Task brief
Would you transcribe the listing that follows, character for character, and omit its images?

───── Collected data

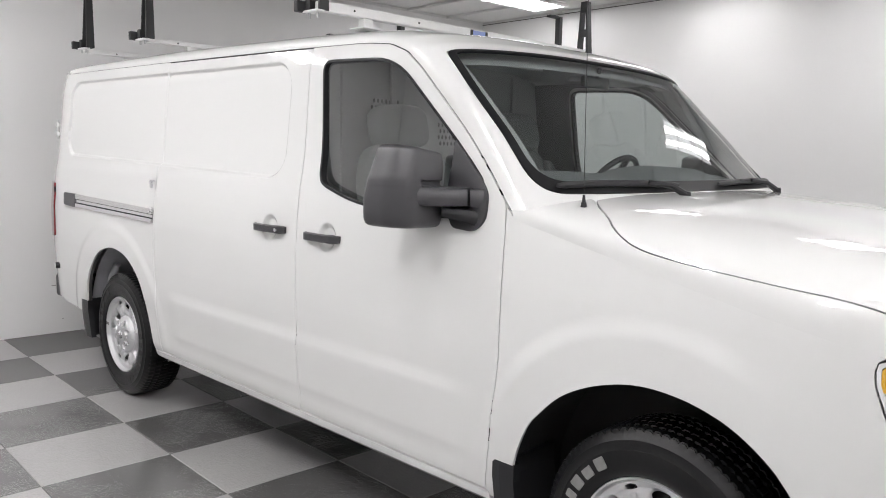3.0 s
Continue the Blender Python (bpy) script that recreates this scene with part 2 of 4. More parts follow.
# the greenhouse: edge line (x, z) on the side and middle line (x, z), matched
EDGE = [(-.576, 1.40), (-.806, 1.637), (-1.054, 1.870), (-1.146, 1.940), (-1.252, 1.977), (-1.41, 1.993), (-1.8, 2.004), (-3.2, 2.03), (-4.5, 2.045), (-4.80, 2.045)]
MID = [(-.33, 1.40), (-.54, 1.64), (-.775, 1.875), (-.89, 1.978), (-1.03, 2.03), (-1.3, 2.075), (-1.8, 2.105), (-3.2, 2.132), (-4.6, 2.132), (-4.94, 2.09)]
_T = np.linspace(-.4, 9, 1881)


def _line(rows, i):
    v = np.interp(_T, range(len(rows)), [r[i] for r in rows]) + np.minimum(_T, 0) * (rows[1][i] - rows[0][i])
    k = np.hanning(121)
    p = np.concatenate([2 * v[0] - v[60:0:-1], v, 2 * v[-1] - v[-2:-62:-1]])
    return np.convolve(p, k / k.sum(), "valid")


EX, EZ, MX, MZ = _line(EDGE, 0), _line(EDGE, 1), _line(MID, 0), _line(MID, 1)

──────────

Solution to this problem
3.0 s
Continue the Blender Python (bpy) script that recreates this scene with part 2 of 4. More parts follow.
# the greenhouse: edge line (x, z) on the side and middle line (x, z), matched
EDGE = [(-.576, 1.40), (-.806, 1.637), (-1.054, 1.870), (-1.146, 1.940), (-1.252, 1.977), (-1.41, 1.993), (-1.8, 2.004), (-3.2, 2.03), (-4.5, 2.045), (-4.80, 2.045)]
MID = [(-.33, 1.40), (-.54, 1.64), (-.775, 1.875), (-.89, 1.978), (-1.03, 2.03), (-1.3, 2.075), (-1.8, 2.105), (-3.2, 2.132), (-4.6, 2.132), (-4.94, 2.09)]
_T = np.linspace(-.4, 9, 1881)


def _line(rows, i):
    v = np.interp(_T, range(len(rows)), [r[i] for r in rows]) + np.minimum(_T, 0) * (rows[1][i] - rows[0][i])
    k = np.hanning(121)
    p = np.concatenate([2 * v[0] - v[60:0:-1], v, 2 * v[-1] - v[-2:-62:-1]])
    return np.convolve(p, k / k.sum(), "valid")


EX, EZ, MX, MZ = _line(EDGE, 0), _line(EDGE, 1), _line(MID, 0), _line(MID, 1)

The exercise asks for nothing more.